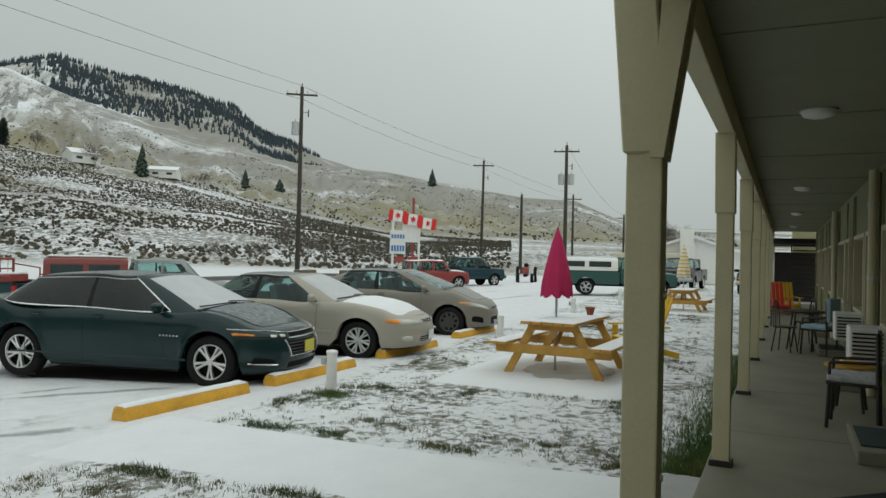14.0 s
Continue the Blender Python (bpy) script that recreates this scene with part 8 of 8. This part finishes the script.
def motel_sign():
    az, d = -66.6, 52
    x, y = -math.sin(radians(az)) * d, math.cos(radians(az)) * d
    t = thing("roadside_sign", pose(x, y, 0.0, 0, 0, az + 8), "tall white roadside sign with blue bars", "sign")
    for u in (-0.95, 0.95):
        bm = bmesh.new()
        box(bm, (u, 0, 2.0), (0.16, 0.16, 4.2), bevel=0.01)
        part("sign_post", bm, M_WHITETRIM, t)
    bm = bmesh.new()
    box(bm, (0.35, 0.02, 3.55), (1.2, 0.12, 1.9), bevel=0.01)
    part("tall_panel", bm, M_WHITETRIM, t)
    bm = bmesh.new()
    box(bm, (-0.6, -0.1, 2.6), (1.1, 0.14, 1.7), bevel=0.01)
    part("lower_panel", bm, M_WHITETRIM, t)
    for z, h, n in ((3.0, 0.28, 5), (2.15, 0.42, 5)):
        bm = bmesh.new()
        for k in range(n):
            box(bm, (-1.0 + 0.2 * k, -0.18, z), (0.13, 0.02, h))
        part("sign_bars", bm, M_SIGNBLUE, t, "blue lettering bars")
    for u in (-0.45, 0.55):
        bm = bmesh.new()
        box(bm, (u, -0.06, 1.35), (0.7, 0.1, 0.42), bevel=0.01)
        part("red_board", bm, M_REDWOOD, t)
    bm = bmesh.new()
    box(bm, (0.55, 0.3, 2.9), (0.16, 0.16, 5.9), bevel=0.01)
    part("flag_mast", bm, M_REDWOOD, t)
    for k, (u, z) in enumerate(((-1.3, 4.55), (-0.2, 4.3), (0.85, 4.05))):
        g = new("flag")
        g.parent = t
        g.matrix_basis = pose(u, -0.25, z, 0, 6, 0)
        for j, (a, b, mat) in enumerate(((0.0, 0.32, M_FLAGRED), (0.32, 0.98, M_FLAGWHITE), (0.98, 1.3, M_FLAGRED))):
            bm = bmesh.new()
            rows = []
            for i in range(7):
                q = a + (b - a) * i / 6
                w = 0.07 * math.sin(q * 6 + k)
                rows.append([bm.verts.new((q, w + dy, zz)) for zz, dy in ((-0.4, -0.006), (0.4, -0.006), (0.4, 0.006), (-0.4, 0.006))])
            grid_faces(bm, rows, True)
            bmesh.ops.recalc_face_normals(bm, faces=bm.faces)
            part("flag_panel", bm, mat, g)
        bm = bmesh.new()
        leaf = [(0, 0.26), (0.07, 0.12), (0.2, 0.14), (0.13, -0.02), (0.17, -0.12), (0.03, -0.1), (0.03, -0.24), (-0.03, -0.24), (-0.03, -0.1), (-0.17, -0.12), (-0.13, -0.02), (-0.2, 0.14), (-0.07, 0.12)]
        prism(bm, [(0.65 + px, pz) for px, pz in leaf], 'y', 0.07 * math.sin(0.65 * 6 + k) - 0.03, 0.07 * math.sin(0.65 * 6 + k) - 0.012)
        part("flag_leaf", bm, M_FLAGRED, g)


def tractor():
    t = thing("tractor", spot(-76.2, 57, 10), "small old red and white tractor on the snow", "tractor")
    def add(name, c, s, mat, bev=0.03):
        bm = bmesh.new()
        box(bm, c, s, None, bev)
        part(name, bm, mat, t)
    add("bonnet", (-0.6, 0, 0.95), (1.5, 0.5, 0.5), M_RACKRED, 0.08)
    add("seat_base", (0.7, 0, 0.8), (0.9, 0.6, 0.4), M_WHITETRIM, 0.08)
    add("axle", (0, 0, 0.55), (2.2, 0.3, 0.2), M_BLACK)
    for x, y, r in ((-1.0, 0.55, 0.36), (-1.0, -0.55, 0.36), (0.8, 0.7, 0.62), (0.8, -0.7, 0.62)):
        k = new("wheel")
        k.parent = t
        bm = bmesh.new()
        tube(bm, (x, y - 0.12, r), (x, y + 0.12, r), r, n=20)
        part("tyre", bm, M_RUBBER, k)
        bm = bmesh.new()
        tube(bm, (x, y - 0.14, r), (x, y + 0.14, r), r * 0.62, n=18)
        part("rim", bm, M_WHITETRIM, k)
    bm = bmesh.new()
    tube(bm, (0.2, 0, 1.0), (0.45, 0, 1.35), 0.02, n=6)
    tube(bm, (0.42, 0, 1.3), (0.47, 0, 1.33), 0.2, n=14)
    part("steering_wheel", bm, M_BLACK, t)


def gable_house(name, m, w, dp, h, rise_, wall, label, windows=3, chimney=True, category="house", end_chimney=False):
    t = thing(name, m, label, category, "houses")
    bm = bmesh.new()
    prism(bm, [(-dp / 2, 0), (dp / 2, 0), (dp / 2, h), (0, h + rise_), (-dp / 2, h)], 'x', -w / 2, w / 2)
    part("wall", bm, wall, t)
    for s in (1, -1):
        bm = bmesh.new()
        prism(bm, [(s * (dp / 2 + 0.4), h - 0.4 * rise_ / (dp / 2)), (0, h + rise_), (0, h + rise_ + 0.16), (s * (dp / 2 + 0.4), h + 0.16 - 0.4 * rise_ / (dp / 2))], 'x', -w / 2 - 0.4, w / 2 + 0.4)
        part("roof", bm, M_SNOWSOFT, t, "snow-covered roof pitch")
    for k in range(windows):
        for face, yy in (("f", -dp / 2 - 0.02),):
            wx = -w / 2 + w * (k + 0.5) / windows
            bm = bmesh.new()
            box(bm, (wx, yy, h * 0.55), (w / windows * 0.5, 0.08, h * 0.36), bevel=0.01)
            q = part("window", bm, M_WHITETRIM, t)
            bm = bmesh.new()
            box(bm, (wx, yy - 0.03, h * 0.55), (w / windows * 0.42, 0.06, h * 0.28))
            part("pane", bm, M_GLASSROOM, q)
    if chimney:
        bm = bmesh.new()
        box(bm, (-w / 2 - 0.3, 0.3, (h + rise_) * 0.58) if end_chimney else (w * 0.2, 0.3, h + rise_ * 0.8), (0.6, 1.0, (h + rise_) * 1.18) if end_chimney else (0.7, 0.6, 1.2), bevel=0.02)
        part("chimney", bm, M_WHITETRIM, t)
    return t


def houses():
    gable_house("white_house", spot(-88.4, 62, 4), 10, 7.6, 2.2, 1.3, M_WHITETRIM, "low white house with a broad chimney and snowy roof", end_chimney=True)
    gable_house("crest_house", at_hill(14.0, 152, -0.6, 62), 8.5, 7.5, 2.7, 1.5, M_PALEHOUSE, "pale yellow house on the hill crest", 4, False)
    gable_house("crest_house", at_hill(22.0, 156, -2.2, 30), 8, 6, 2.2, 1.2, M_GREYHOUSE, "grey house low behind the crest", 2, True)
    gable_house("crest_house", at_hill(20.9, 156, -2.2, 10), 6, 6, 2.2, 1.0, M_GREYHOUSE, "grey house low behind the crest", 2, False)
    gable_house("crest_house", at_hill(42.6, 153, -1.5, 45), 9, 6, 2.4, 0.8, M_GREYHOUSE, "long grey house on the hill crest", 4, False)
    gable_house("bench_house", at_hill(-29.5, 268, -0.5, -30), 14, 8, 3.0, 1.2, M_GREYHOUSE, "low house half hidden on the bench", 4, False)
    gable_house("bench_house", at_hill(-34.5, 268, -0.5, -30), 12, 8, 2.8, 1.2, M_GREYHOUSE, "low house half hidden on the bench", 4, False)
    gable_house("bench_house", at_hill(-42.6, 262, -0.3, -20), 9, 8, 3.2, 1.8, M_WHITETRIM, "small white house on the bench", 2, False)
    gable_house("bench_house", at_hill(-48.2, 262, -0.3, -60), 9, 8, 2.8, 1.4, M_WHITETRIM, "small white house on the bench", 2, False)
    c = thing("camper_van", spot(-85.6, 56, 80), "pale yellow camper behind the parked trucks", "camper")
    bm = bmesh.new()
    box(bm, (0, 0, 1.3), (5.0, 2.1, 1.9), bevel=0.12)
    part("body", bm, M_PALEHOUSE, c)
    for k in (-1.4, 0, 1.4):
        bm = bmesh.new()
        box(bm, (k, -1.06, 1.75), (0.9, 0.04, 0.5), bevel=0.02)
        part("window", bm, M_GLASSROOM, c)
    for k in (-1.6, 1.6):
        for s in (1, -1):
            bm = bmesh.new()
            tube(bm, (k, s * 0.85, 0.35), (k, s * 1.0, 0.35), 0.35, n=16)
            part("wheel", bm, M_RUBBER, c)
    bm = bmesh.new()
    for k in range(3):
        box(bm, (46.5 + 3.4 * k, 28.2 - 1.9 * k, 0.18), (2.2, 0.7, 0.5), bevel=0.12)
    tagged(part("low_hedge", bm, M_BUSHWARM, None, "low clipped hedge in the snow", kind="stuff"), category="hedge")


motel_sign()
tractor()
houses()


# ---- grass showing through the snow ----
def blade_mesh(name, blades, mat, label):
    """Thin upright blades from rows of x, y, height, width."""
    rnd = random.Random(len(blades))
    verts, faces = [], []
    for x, y, h, w in blades:
        a = rnd.uniform(0, 6.283)
        c, q = w * math.cos(a), w * math.sin(a)
        b = len(verts)
        verts += [(x - c, y - q, -0.004), (x + c, y + q, -0.004), (x + rnd.gauss(0, 0.4 * h), y + rnd.gauss(0, 0.4 * h), h)]
        faces.append((b, b + 1, b + 2))
    me = bpy.data.meshes.new(name)
    me.from_pydata(verts, [], faces)
    me.materials.append(mat)
    tagged(new(name, me), label, "grass", kind="stuff")


def on_lawn(x, y):
    if 4.62 < x < 6.15 or y > 4.80 - 0.004 * (x - 2) ** 2:
        return False
    return not ((abs(x - 10.75) < 1.8 and abs(y - 2.15) < 1.4) or (abs(x + 8.9) < 1.85 and abs(y - 2.0) < 1.5))


def grass():
    rnd = random.Random(77)
    dry, lush = [], []
    for _ in range(95000):
        x, y = rnd.uniform(-16, 24), rnd.uniform(0.3, 4.9)
        if not on_lawn(x, y) or (abs(x) > 10 and rnd.random() < 0.4):
            continue
        g = 0.5 * noise.noise((x * 0.7, y * 0.7, 2.0)) + 0.55 * noise.noise((x * 2.3, y * 2.3, 6.0)) + 0.5 * noise.noise((x * 6.5, y * 6.5, 1.0))
        if g < rnd.uniform(-0.12, 0.42):
            continue
        tall = 1.25 if g > 0.45 else 0.9
        for _ in range(9 if g > 0.35 else 5):
            dry.append((x + rnd.gauss(0, 0.020), y + rnd.gauss(0, 0.020), rnd.uniform(0.014, 0.046) * tall, rnd.uniform(0.002, 0.0045)))
        for _ in range(8 if g > 0.5 else 0):
            lush.append((x + rnd.gauss(0, 0.03), y + rnd.gauss(0, 0.03), rnd.uniform(0.02, 0.05), rnd.uniform(0.002, 0.004)))
    # greener tufts round the posts, along the path and beside the walkway
    for bx, by in BOLLARDS:
        for _ in range(2200):
            x, y = bx + rnd.gauss(-0.12, 0.30), by + rnd.gauss(-0.12, 0.14)
            if noise.noise((x * 3, y * 3, 8.0)) > -0.15 and y < by + 0.12:
                lush.append((x, y, rnd.uniform(0.02, 0.055), rnd.uniform(0.002, 0.0045)))
    for _ in range(9000):
        x, y = rnd.choice((4.60, 6.17)) + rnd.gauss(0, 0.06), rnd.uniform(0.6, 4.6)
        if noise.noise((x * 2, y * 1.6, 4.0)) > -0.05:
            (lush if rnd.random() < 0.4 else dry).append((x, y, rnd.uniform(0.02, 0.06), rnd.uniform(0.002, 0.005)))
    for _ in range(30000):
        x = 6.25 + 9.5 * rnd.random() ** 1.6
        y = -0.02 - 0.09 * (x - 6.2) + abs(rnd.gauss(0, 0.24))
        if noise.noise((x * 1.5, y * 1.5, 3.0)) > -0.28:
            lush.append((x, y, rnd.uniform(0.03, 0.085), rnd.uniform(0.002, 0.005)))
    blade_mesh("grass", dry, M_GRASS, "dry winter grass poking through thin snow")
    blade_mesh("green_grass", lush, M_GREENGRASS, "green grass tufts standing in thin snow")


def grass_mat(name, dark, light):
    m, n, l, p = nodes_of(name)
    g = n.new("ShaderNodeNewGeometry")
    c1 = ramp(n, l, noise_at(n, l, g.outputs["Position"], 0.9, 4), [(0.40, dark), (0.60, light)])
    k = n.new("ShaderNodeMapRange")
    k.inputs["To Min"].default_value, k.inputs["To Max"].default_value = 0.6, 1.5
    l.new(g.outputs["Random Per Island"], k.inputs["Value"])
    l.new(mix_rgb(n, l, 1.0, c1, k.outputs[0], 'MULTIPLY'), p.inputs["Base Color"])
    p.inputs["Roughness"].default_value = 0.8
    return m


M_GRASS = grass_mat("winter_grass", (0.055, 0.062, 0.024), (0.14, 0.12, 0.06))
M_GREENGRASS = grass_mat("green_grass", (0.040, 0.088, 0.012), (0.085, 0.115, 0.024))
grass()


def rocks():
    t = thing("stone_pile", pose(-1.75, 5.42, -0.02), "grey stones under snow beside a parking stop", "stones")
    rnd = random.Random(4)
    for k, (x, y, r, mat) in enumerate(((0.0, 0, 0.05, M_STONE), (0.10, -0.06, 0.055, M_SNOWSOFT), (0.06, 0.08, 0.045, M_STONE), (0.14, 0.03, 0.05, M_STONE))):
        bm = bmesh.new()
        bmesh.ops.create_icosphere(bm, subdivisions=2, radius=r)
        for v in bm.verts:
            v.co *= rnd.uniform(0.82, 1.15)
            v.co.z *= 0.75
            v.co += Vector((x, y, r * 0.55))
        part("stone", bm, mat, t)
    b = thing("broken_stop", pose(-1.52, 5.28, -0.03, 0, 0, 20), "broken end of a yellow parking stop", "parking stop")
    bm = bmesh.new()
    prism(bm, [(-0.07, 0), (0.07, 0), (0.05, 0.07), (-0.05, 0.07)], 'x', -0.08, 0.10)
    part("block", bm, M_YELLOW, b)
    # dark open asphalt where a car stood
    for x, y, sx, sy, r in ((9.9, 19.2, 3.4, 2.0, -14), (1.42, 7.7, 1.5, 3.4, 6), (-3.3, 8.3, 1.5, 3.6, 0), (8.5, 7.5, 1.5, 3.8, 8), (-6.5, 7.7, 1.5, 4.0, 0), (11.6, 6.9, 1.5, 3.8, 6), (15.5, 6.7, 1.5, 3.8, 6), (-12.9, 6.4, 1.5, 4.0, -6), (5.4, 17.4, 1.6, 4.6, 0), (14.4, 19.7, 1.6, 4.4, 0)):
        bm = bmesh.new()
        k = 44
        ring = []
        for i in range(k):
            a = 2 * math.pi * i / k
            q = 1 + 0.16 * noise.noise((math.cos(a) * 2.2 + x, math.sin(a) * 2.2 + y, 3)) + 0.08 * noise.noise((math.cos(a) * 7 + x, math.sin(a) * 7 + y, 3))
            c, s = math.cos(a), math.sin(a)
            px = math.copysign(abs(c) ** 0.5, c) * sx / 2 * q
            py = math.copysign(abs(s) ** 0.5, s) * sy / 2 * q
            ca, sa = math.cos(radians(r)), math.sin(radians(r))
            wx, wy = x + px * ca - py * sa, y + px * sa + py * ca
            ring.append(bm.verts.new((wx, wy, lot_z(wy, wx) + 0.011)))
        bm.faces.new(ring)
        tagged(part("bare_asphalt", bm, M_ASPHALT, None, "bare wet asphalt patch in the snowy lot", kind="structure"), category="asphalt")


rocks()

##############################

Given instruction
Across the preceding material, how many lines contain the word "with"? State the number alone.

Answer
3